STATED EXERCISE: From the first line of the data down to and including the line with "self.v, self.f = [V(p)", copy everything exactly, leaving out pictures.

RECORDS FOR PROCESSING:

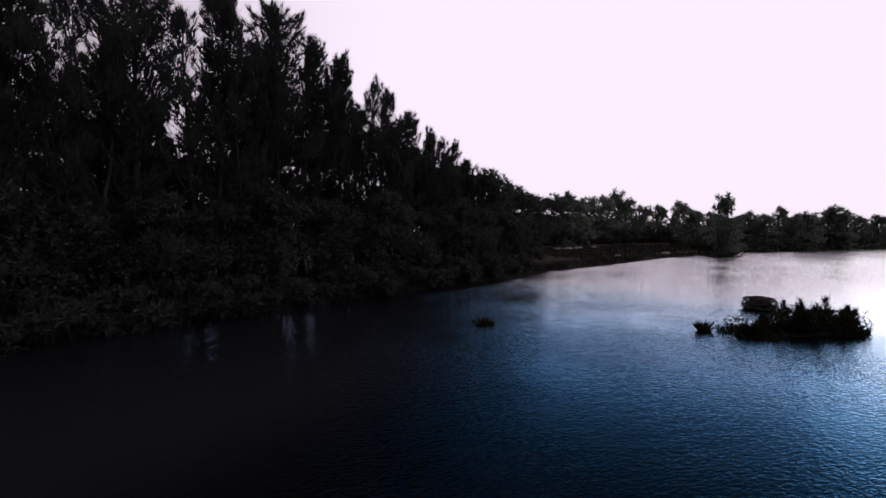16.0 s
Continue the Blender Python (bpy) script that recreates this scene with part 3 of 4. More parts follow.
species_of("spire_b", make_casuarina("casuarina", 22, 18.0, 0.1, 4.8, 3, 190, 92), "dark broad casuarina with several leaders", "tree")
species_of("spire_c", make_casuarina("casuarina", 63, 19.0, 0.3, 3.6, 2, 96, 96), "slim dark casuarina with an open crown", "tree")
species("dense", "dark dense shrubby tree at the water", "tree", "dark_bush", 23, 9.0, 0.0, 4.4, "dome", 140, 34, 0.4, 1.25, 0.3, NEEDLE, BLACK_BARK, 0.2, 6, 0.0, thin=0.5, needle=True, group=4, fork=3, twigs=8)
species("brush", "dry pinkish-brown twiggy brush", "shrub", "brush_shrub", 24, 2.6, 0.0, 1.7, "dome", 44, 42, 0.28, 0.4, 0.1, TWIGGY, GREY_BARK, 0.05, 8, 0.1, fork=4, thin=0.31, twigs=10, needle=True)
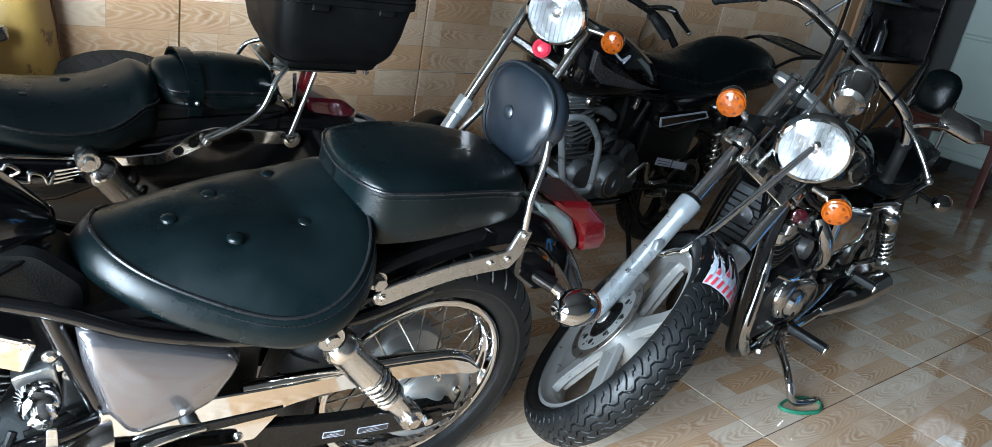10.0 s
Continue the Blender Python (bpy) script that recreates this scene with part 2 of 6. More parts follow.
M_GREENP = surf("green_cloth_strip", (0.015, 0.13, 0.07), 0.6, 0, 0.3, 60, 0.4)
M_BOTTLE = glass("blue_bottle_glass", (0.25, 0.4, 0.75), 0.1)
M_MIRROR = surf("mirror_glass", (0.85, 0.85, 0.85), 0.01, 1, 0.0, 4)
# M_CASE's casting at less than half its brightness
M_CASED = surf("darker_engine_casting", (0.085, 0.092, 0.095), 0.42, 0.5, 0.3, 22, 0.5, 200)
M_CASE = surf("grey_engine_casting", (0.19, 0.207, 0.21), 0.42, 0.5, 0.3, 22, 0.5, 200)
M_STICKER = surf("pale_sticker", (0.30, 0.32, 0.37), 0.4, 0, 0.3, 60)
M_FLAME = surf("pale_blue_flame_print", (0.32, 0.40, 0.55), 0.35, 0, 0.2, 60, coat=0.4)
M_REDPR = surf("red_print", (0.42, 0.03, 0.05), 0.35, 0, 0.15, 60, coat=0.4)


# ---- shaping helpers ----
V = Vector


class Geo:
    """Vertices and faces that grow into one mesh."""

    def __init__(self, v=(), f=()):
        self.v, self.f = [V(p) for p in v], [tuple(g) for g in f]

    def __add__(self, o):
        n = len(self.v)
        return Geo(self.v + o.v, self.f + [tuple(i + n for i in g) for g in o.f])

    def at(self, m):
        return Geo([m @ p for p in self.v], self.f)


def loft(rings, caps=True, loop=False):
    n, g = len(rings[0]), Geo()
    g.v = [V(p) for r in rings for p in r]
    last = len(rings) if loop else len(rings) - 1
    for i in range(last):
        a, b = i * n, ((i + 1) % len(rings)) * n
        for k in range(n):
            g.f.append((a + k, a + (k + 1) % n, b + (k + 1) % n, b + k))
    if caps and not loop:
        g.f.append(tuple(range(n - 1, -1, -1)))
        g.f.append(tuple(range((len(rings) - 1) * n, len(rings) * n)))
    return g


def spline(pts, n=6, closed=False):
    p = [V(q) for q in pts]
    if n <= 1 or len(p) < 3:
        return p
    out, m = [], len(p)
    for i in range(m if closed else m - 1):
        a, b, c, d = (p[(i - 1) % m], p[i], p[(i + 1) % m], p[(i + 2) % m]) if closed else (p[max(i - 1, 0)], p[i], p[i + 1], p[min(i + 2, m - 1)])
        for k in range(n):
            t = k / n
            out.append(0.5 * (2 * b + (c - a) * t + (2 * a - 5 * b + 4 * c - d) * t * t + (3 * b - a - 3 * c + d) * t ** 3))
    if not closed:
        out.append(p[-1])
    return out


def tube(pts, r, seg=10, n=6, closed=False, flat=1.0):
    """A bent tube through the points. r: a radius, or one for each point. flat: squeeze across."""
    p = spline(pts, n, closed)
    if isinstance(r, (int, float)):
        rs = [r] * len(p)
    else:
        rs = [float(np.interp(i / (len(p) - 1) * (len(r) - 1), range(len(r)), r)) for i in range(len(p))]
    m = len(p)
    tan = [((p[(i + 1) % m] if closed else p[min(i + 1, m - 1)]) - (p[i - 1] if closed or i else p[0])).normalized() for i in range(m)]
    side = tan[0].orthogonal().normalized()
    rings = []
    for i in range(m):
        side = (side - tan[i] * side.dot(tan[i])).normalized()
        up = tan[i].cross(side)
        rings.append([p[i] + rs[i] * (math.cos(a) * side + flat * math.sin(a) * up) for a in (2 * math.pi * k / seg for k in range(seg))])
    return loft(rings, not closed, closed)


def along(a, b, turn=0):
    """The frame at a whose z axis points to b."""
    return Matrix.Translation(a) @ (V(b) - V(a)).to_track_quat("Z", "Y").to_matrix().to_4x4() @ pose(0, 0, 0, 0, 0, turn)


def lathe(profile, m=None, seg=28, arc=None):
    """Turns (radius, height) pairs round the z axis of m."""
    rings = [[(r * math.cos(a), r * math.sin(a), h) for a in (2 * math.pi * k / seg for k in range(seg))] for r, h in profile]
    closed = profile[0] == profile[-1]
    g = loft(rings[:-1], False, True) if closed else loft(rings, False)
    if not closed:
        if profile[0][0] < 0.001:
            g.f.append(tuple(range(seg - 1, -1, -1)))
        if profile[-1][0] < 0.001:
            g.f.append(tuple(range((len(rings) - 1) * seg, len(rings) * seg)))
    return g.at(m) if m else g


def offset(poly, d):
    out, n = [], len(poly)
    for i in range(n):
        a, b, c = V((*poly[i - 1][:2], 0)), V((*poly[i][:2], 0)), V((*poly[(i + 1) % n][:2], 0))
        e, f = (b - a).normalized(), (c - b).normalized()
        na, nb = V((-e.y, e.x, 0)), V((-f.y, f.x, 0))
        k = (na + nb)
        k = k / max(k.length_squared / 2, 0.35)
        out.append(((b + k * d).x, (b + k * d).y))
    return out


def rounded(poly, r, n=4):
    """The polygon with its corners rounded."""
    out, m = [], len(poly)
    for i in range(m):
        a, b, c = (V((*poly[j % m][:2], 0)) for j in (i - 1, i, i + 1))
        k = min(r, (a - b).length * 0.45, (c - b).length * 0.45)
        p, q = b + (a - b).normalized() * k, b + (c - b).normalized() * k
        out += [tuple(((1 - t) ** 2 * p + 2 * t * (1 - t) * b + t * t * q).xy) for t in (j / n for j in range(n + 1))]
    return out


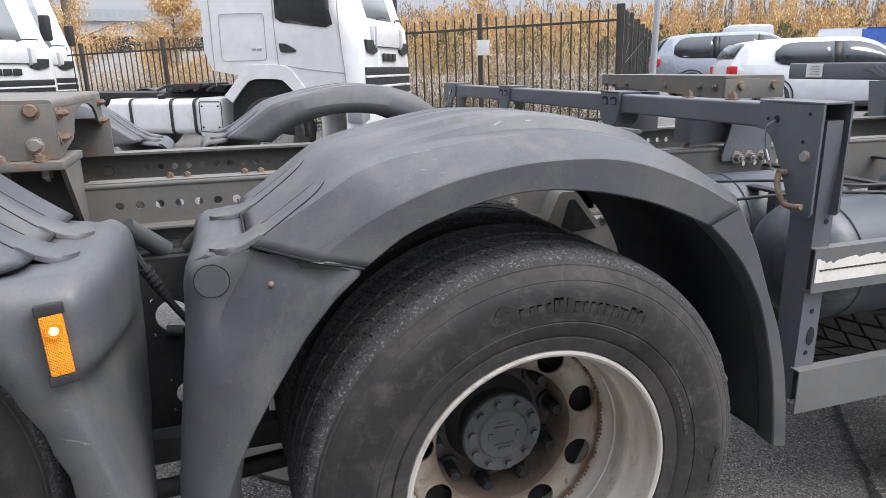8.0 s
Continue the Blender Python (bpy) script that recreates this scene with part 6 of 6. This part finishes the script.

REPLY:
16.0 s
Continue the Blender Python (bpy) script that recreates this scene with part 3 of 4. More parts follow.
species_of("spire_b", make_casuarina("casuarina", 22, 18.0, 0.1, 4.8, 3, 190, 92), "dark broad casuarina with several leaders", "tree")
species_of("spire_c", make_casuarina("casuarina", 63, 19.0, 0.3, 3.6, 2, 96, 96), "slim dark casuarina with an open crown", "tree")
species("dense", "dark dense shrubby tree at the water", "tree", "dark_bush", 23, 9.0, 0.0, 4.4, "dome", 140, 34, 0.4, 1.25, 0.3, NEEDLE, BLACK_BARK, 0.2, 6, 0.0, thin=0.5, needle=True, group=4, fork=3, twigs=8)
species("brush", "dry pinkish-brown twiggy brush", "shrub", "brush_shrub", 24, 2.6, 0.0, 1.7, "dome", 44, 42, 0.28, 0.4, 0.1, TWIGGY, GREY_BARK, 0.05, 8, 0.1, fork=4, thin=0.31, twigs=10, needle=True)
10.0 s
Continue the Blender Python (bpy) script that recreates this scene with part 2 of 6. More parts follow.
M_GREENP = surf("green_cloth_strip", (0.015, 0.13, 0.07), 0.6, 0, 0.3, 60, 0.4)
M_BOTTLE = glass("blue_bottle_glass", (0.25, 0.4, 0.75), 0.1)
M_MIRROR = surf("mirror_glass", (0.85, 0.85, 0.85), 0.01, 1, 0.0, 4)
# M_CASE's casting at less than half its brightness
M_CASED = surf("darker_engine_casting", (0.085, 0.092, 0.095), 0.42, 0.5, 0.3, 22, 0.5, 200)
M_CASE = surf("grey_engine_casting", (0.19, 0.207, 0.21), 0.42, 0.5, 0.3, 22, 0.5, 200)
M_STICKER = surf("pale_sticker", (0.30, 0.32, 0.37), 0.4, 0, 0.3, 60)
M_FLAME = surf("pale_blue_flame_print", (0.32, 0.40, 0.55), 0.35, 0, 0.2, 60, coat=0.4)
M_REDPR = surf("red_print", (0.42, 0.03, 0.05), 0.35, 0, 0.15, 60, coat=0.4)


# ---- shaping helpers ----
V = Vector


class Geo:
    """Vertices and faces that grow into one mesh."""

    def __init__(self, v=(), f=()):
        self.v, self.f = [V(p) for p in v], [tuple(g) for g in f]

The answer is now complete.